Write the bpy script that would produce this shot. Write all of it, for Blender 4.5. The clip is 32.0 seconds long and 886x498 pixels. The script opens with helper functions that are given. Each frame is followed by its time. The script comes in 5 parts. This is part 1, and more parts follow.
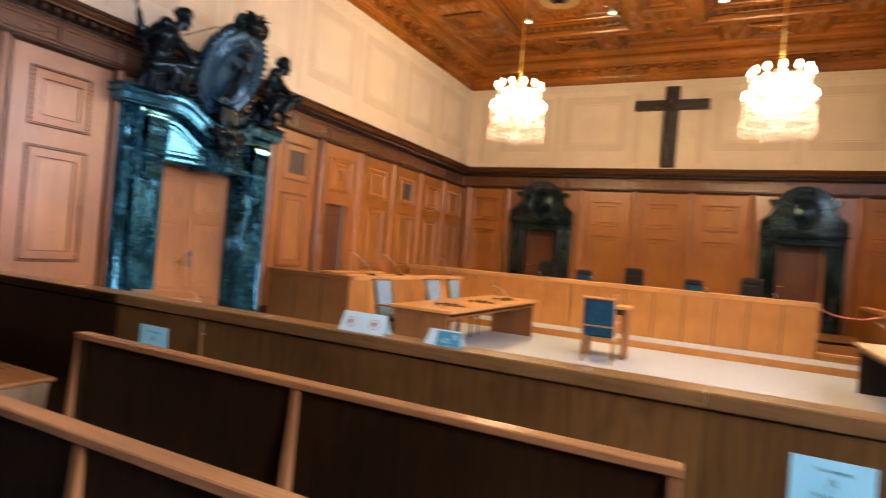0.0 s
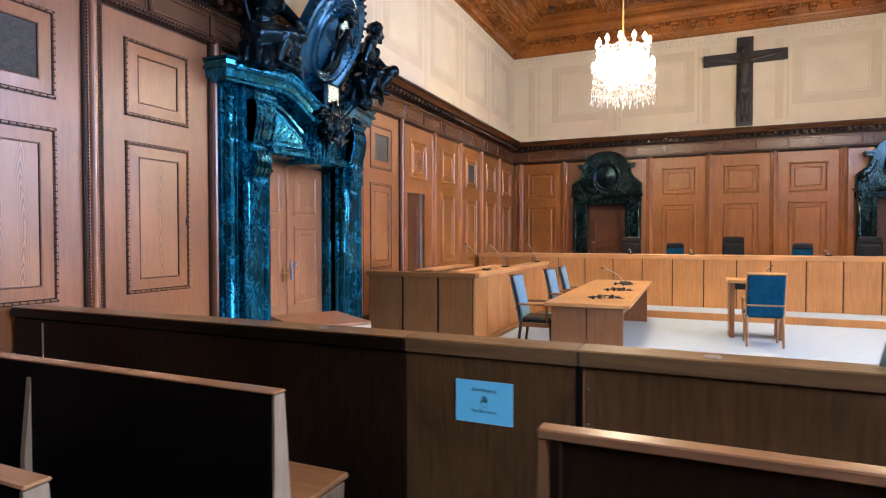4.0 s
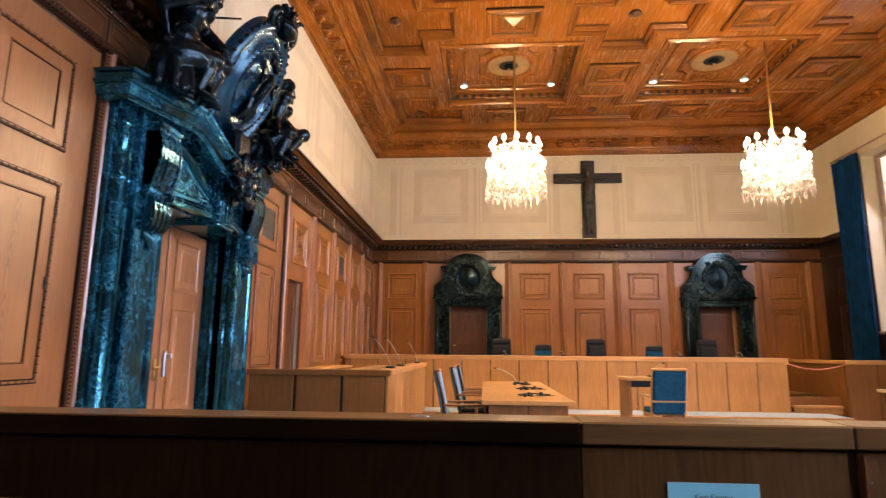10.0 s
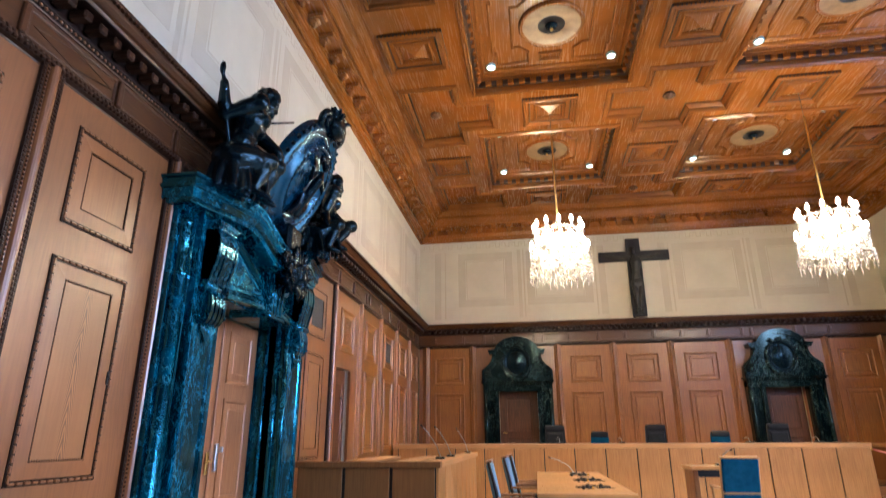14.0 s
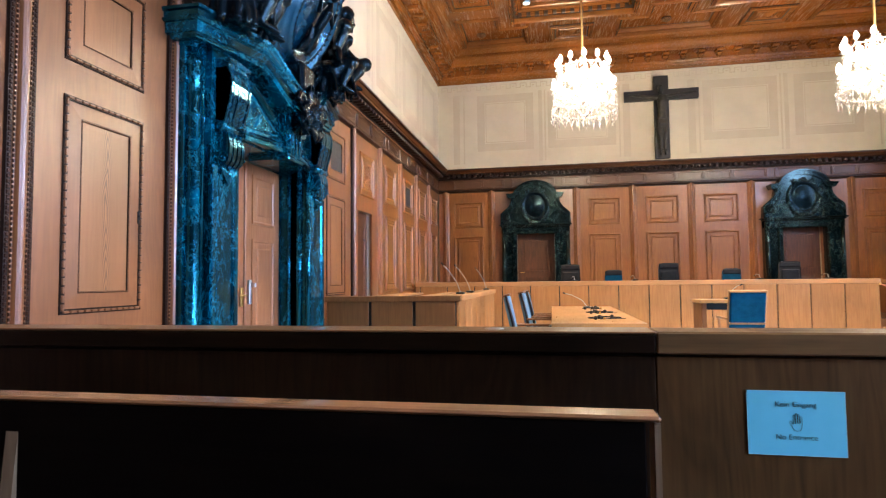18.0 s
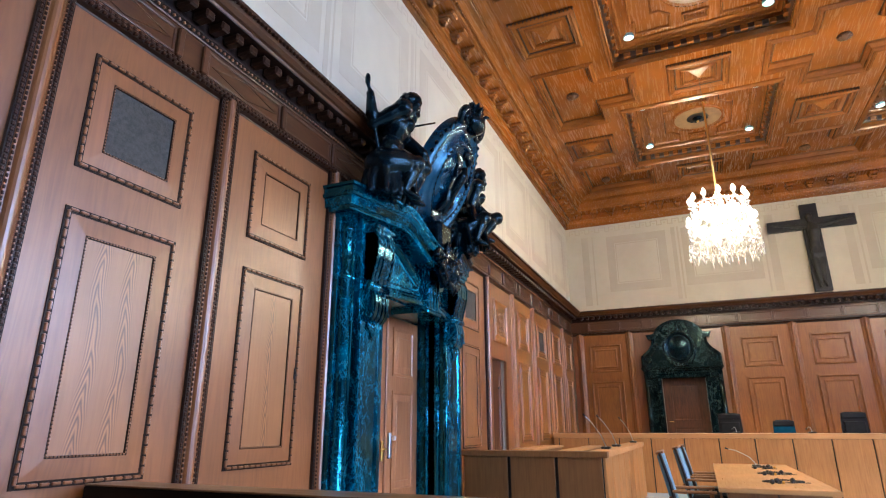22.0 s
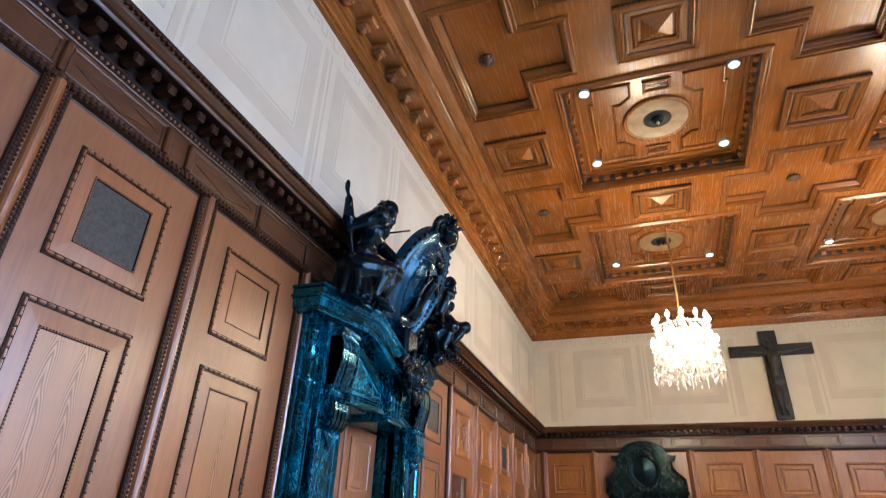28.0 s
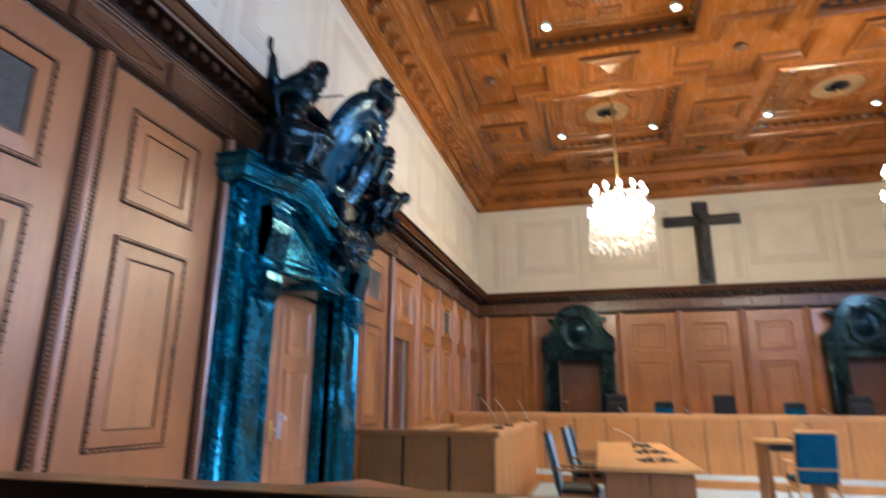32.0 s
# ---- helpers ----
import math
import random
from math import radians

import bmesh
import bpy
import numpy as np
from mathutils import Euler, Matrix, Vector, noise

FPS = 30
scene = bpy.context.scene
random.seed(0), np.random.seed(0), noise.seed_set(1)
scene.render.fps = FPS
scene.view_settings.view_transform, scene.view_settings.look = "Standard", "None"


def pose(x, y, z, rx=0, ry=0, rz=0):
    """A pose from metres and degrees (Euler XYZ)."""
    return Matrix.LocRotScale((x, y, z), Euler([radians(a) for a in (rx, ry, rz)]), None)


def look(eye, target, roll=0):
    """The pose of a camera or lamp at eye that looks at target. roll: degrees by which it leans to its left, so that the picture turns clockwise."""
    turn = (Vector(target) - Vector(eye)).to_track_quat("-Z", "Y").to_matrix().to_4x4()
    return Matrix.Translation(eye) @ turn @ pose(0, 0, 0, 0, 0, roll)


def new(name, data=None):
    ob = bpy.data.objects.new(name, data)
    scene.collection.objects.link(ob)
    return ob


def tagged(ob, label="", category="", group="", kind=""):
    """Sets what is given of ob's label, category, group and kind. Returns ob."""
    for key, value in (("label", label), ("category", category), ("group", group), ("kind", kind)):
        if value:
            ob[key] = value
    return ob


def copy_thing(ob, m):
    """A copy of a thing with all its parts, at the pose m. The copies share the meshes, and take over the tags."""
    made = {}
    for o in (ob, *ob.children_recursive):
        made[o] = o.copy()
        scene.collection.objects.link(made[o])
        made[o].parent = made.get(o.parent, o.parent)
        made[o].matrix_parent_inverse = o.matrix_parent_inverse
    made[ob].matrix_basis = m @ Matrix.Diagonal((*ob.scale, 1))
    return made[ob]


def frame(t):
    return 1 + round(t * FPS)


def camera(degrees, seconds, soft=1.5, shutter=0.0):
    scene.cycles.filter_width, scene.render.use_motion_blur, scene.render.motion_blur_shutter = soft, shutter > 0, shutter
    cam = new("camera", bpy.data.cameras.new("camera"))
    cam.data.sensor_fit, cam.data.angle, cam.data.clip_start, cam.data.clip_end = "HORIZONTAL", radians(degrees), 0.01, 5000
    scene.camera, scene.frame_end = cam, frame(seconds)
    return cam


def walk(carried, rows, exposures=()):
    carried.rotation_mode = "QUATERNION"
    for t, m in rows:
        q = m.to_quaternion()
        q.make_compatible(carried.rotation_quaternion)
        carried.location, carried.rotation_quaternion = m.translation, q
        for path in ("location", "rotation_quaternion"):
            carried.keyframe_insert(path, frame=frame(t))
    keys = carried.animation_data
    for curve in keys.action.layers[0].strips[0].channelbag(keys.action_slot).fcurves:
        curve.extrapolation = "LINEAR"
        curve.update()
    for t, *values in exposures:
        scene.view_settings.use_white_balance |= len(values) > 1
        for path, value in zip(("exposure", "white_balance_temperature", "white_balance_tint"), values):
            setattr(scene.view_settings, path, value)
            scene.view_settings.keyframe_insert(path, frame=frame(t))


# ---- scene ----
cam = camera(75.3, 32.0, soft=1.1, shutter=0.5)
PATH = [
    (0, (0.05, -0.033, 1.591), (-0.84, 1.758, 1.601), 4.8),
    (0.5, (-0.241, 0.057, 1.586), (-1.413, 1.677, 1.619), 4.0),
    (1, (-0.618, 0.171, 1.615), (-1.411, 2.007, 1.631), -0.5),
    (1.5, (-0.911, 0.235, 1.605), (-1.478, 2.152, 1.608), -0.3),
    (2, (-1.244, 0.197, 1.608), (-2.042, 2.031, 1.589), -0.5),
    (2.5, (-1.609, 0.113, 1.621), (-2.414, 1.943, 1.551), -0.4),
    (4.5, (-3.029, 0.194, 1.567), (-3.816, 2.032, 1.531), 0.2),
    (5, (-3.288, 0.314, 1.55), (-3.887, 2.221, 1.485), 0.2),
    (5.5, (-3.473, 0.342, 1.576), (-3.533, 2.338, 1.457), 1.0),
    (6, (-3.652, 0.46, 1.566), (-3.57, 2.455, 1.452), 1.1),
    (6.5, (-3.85, 0.754, 1.563), (-3.831, 2.754, 1.541), 2.2),
    (7, (-3.973, 0.875, 1.552), (-4.058, 2.87, 1.441), 1.7),
    (7.5, (-4.097, 0.941, 1.501), (-3.667, 2.894, 1.451), 0.3),
    (8, (-4.155, 0.929, 1.383), (-3.543, 2.833, 1.394), -1.1),
    (8.5, (-4.224, 0.863, 1.317), (-3.56, 2.75, 1.292), -0.8),
    (9, (-4.336, 0.771, 1.314), (-4.002, 2.74, 1.424), -0.3),
    (9.5, (-4.382, 0.727, 1.311), (-4.299, 2.707, 1.58), 0.7),
    (10, (-4.408, 0.726, 1.307), (-4.55, 2.691, 1.654), 0.5),
    (10.5, (-4.416, 0.716, 1.306), (-4.608, 2.675, 1.656), 0.3),
    (11, (-4.411, 0.707, 1.306), (-4.603, 2.659, 1.695), -0.1),
    (11.5, (-4.44, 0.714, 1.323), (-4.684, 2.642, 1.796), -0.5),
    (11.9, (-4.429, 0.658, 1.342), (-4.698, 2.501, 2.071), 0.7),
    (12, (-4.425, 0.663, 1.344), (-4.697, 2.479, 2.137), 0.8),
    (12.5, (-4.409, 0.631, 1.348), (-4.705, 2.395, 2.243), 0.8),
    (13, (-4.413, 0.637, 1.342), (-4.721, 2.408, 2.219), 1.3),
    (13.5, (-4.434, 0.653, 1.334), (-4.767, 2.451, 2.144), 1.8),
    (14, (-4.419, 0.686, 1.321), (-4.706, 2.564, 1.947), -0.3),
    (14.5, (-4.431, 0.712, 1.313), (-4.74, 2.633, 1.779), -0.1),
    (15, (-4.414, 0.715, 1.293), (-4.769, 2.655, 1.624), 0.2),
    (15.5, (-4.431, 0.731, 1.288), (-4.804, 2.679, 1.547), 0.2),
    (17.5, (-4.43, 0.71, 1.265), (-4.777, 2.675, 1.39), -0.8),
    (18, (-4.425, 0.715, 1.253), (-4.796, 2.677, 1.362), -0.6),
    (18.5, (-4.455, 0.718, 1.242), (-5.063, 2.622, 1.306), 0.4),
    (19, (-4.511, 0.702, 1.255), (-5.315, 2.533, 1.301), 0.9),
    (19.5, (-4.511, 0.696, 1.247), (-5.357, 2.507, 1.321), 1.3),
    (20, (-4.505, 0.69, 1.251), (-5.345, 2.503, 1.341), 1.8),
    (20.5, (-4.51, 0.69, 1.275), (-5.337, 2.498, 1.492), 1.6),
    (21, (-4.495, 0.68, 1.306), (-5.276, 2.47, 1.738), -0.4),
    (21.5, (-4.492, 0.668, 1.322), (-5.273, 2.43, 1.855), -0.8),
    (22, (-4.493, 0.663, 1.336), (-5.253, 2.415, 1.928), -0.2),
    (22.5, (-4.486, 0.661, 1.333), (-5.239, 2.408, 1.951), 0.3),
    (23, (-4.49, 0.664, 1.336), (-5.249, 2.414, 1.937), 0.4),
    (23.5, (-4.5, 0.672, 1.328), (-5.264, 2.429, 1.9), 0.1),
    (24, (-4.498, 0.676, 1.327), (-5.265, 2.451, 1.837), 0.1),
    (24.5, (-4.491, 0.674, 1.317), (-5.263, 2.447, 1.83), 0.5),
    (26.5, (-4.495, 0.681, 1.318), (-5.275, 2.459, 1.798), -0.2),
    (27, (-4.496, 0.68, 1.315), (-5.27, 2.459, 1.802), 0.2),
    (27.5, (-4.489, 0.65, 1.377), (-5.191, 2.377, 2.1), 3.0),
    (28, (-4.477, 0.626, 1.381), (-5.096, 2.289, 2.303), 2.4),
    (28.5, (-4.479, 0.626, 1.379), (-5.098, 2.274, 2.329), 2.9),
    (29, (-4.482, 0.627, 1.371), (-5.122, 2.275, 2.306), 3.6),
    (29.5, (-4.479, 0.625, 1.375), (-5.132, 2.274, 2.298), 3.8),
    (30, (-4.483, 0.626, 1.369), (-5.145, 2.281, 2.278), 3.7),
    (30.5, (-4.486, 0.63, 1.373), (-5.153, 2.29, 2.268), 3.7),
    (31, (-4.494, 0.636, 1.368), (-5.175, 2.302, 2.24), 4.0),
    (31.5, (-4.479, 0.651, 1.379), (-5.174, 2.367, 2.135), 3.4),
    (32, (-4.359, 0.78, 1.383), (-4.857, 2.646, 1.901), 0.4),
]
walk(cam, [(t, look(eye, target, roll)) for t, eye, target, roll in PATH],
     exposures=[(0, 0.05, 9800, 23), (1, 0.05, 8000, 15), (2, 0.08, 6900, 13), (5, 0.25, 5900, 9), (7, 0.25, 6200, 14), (8.2, 0.25, 6250, 16), (9, 0.15, 7400, 20), (10, 0.15, 7900, 18),
                (11, 0.3, 6700, 13), (12, 0.22, 6600, 12), (13, 0.02, 6300, 10), (15, 0.16, 5850, 5), (18, 0.4, 5900, 6), (20, 0.42, 5500, 5), (21.5, 0.2, 5700, 5), (23, 0.12, 5700, 3), (25, 0.12, 5700, 3), (27, 0.18, 5700, 3), (29, 0.0, 6200, 9), (31, 0.0, 6150, 8), (32, 0.1, 5750, 4)])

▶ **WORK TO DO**
Begin at the line that has "q = m.to_quaternion()", stop after the line that has "curve.update()", and repeat exactly those lines, nothing more.

▶ **RESULT**
        q = m.to_quaternion()
        q.make_compatible(carried.rotation_quaternion)
        carried.location, carried.rotation_quaternion = m.translation, q
        for path in ("location", "rotation_quaternion"):
            carried.keyframe_insert(path, frame=frame(t))
    keys = carried.animation_data
    for curve in keys.action.layers[0].strips[0].channelbag(keys.action_slot).fcurves:
        curve.extrapolation = "LINEAR"
        curve.update()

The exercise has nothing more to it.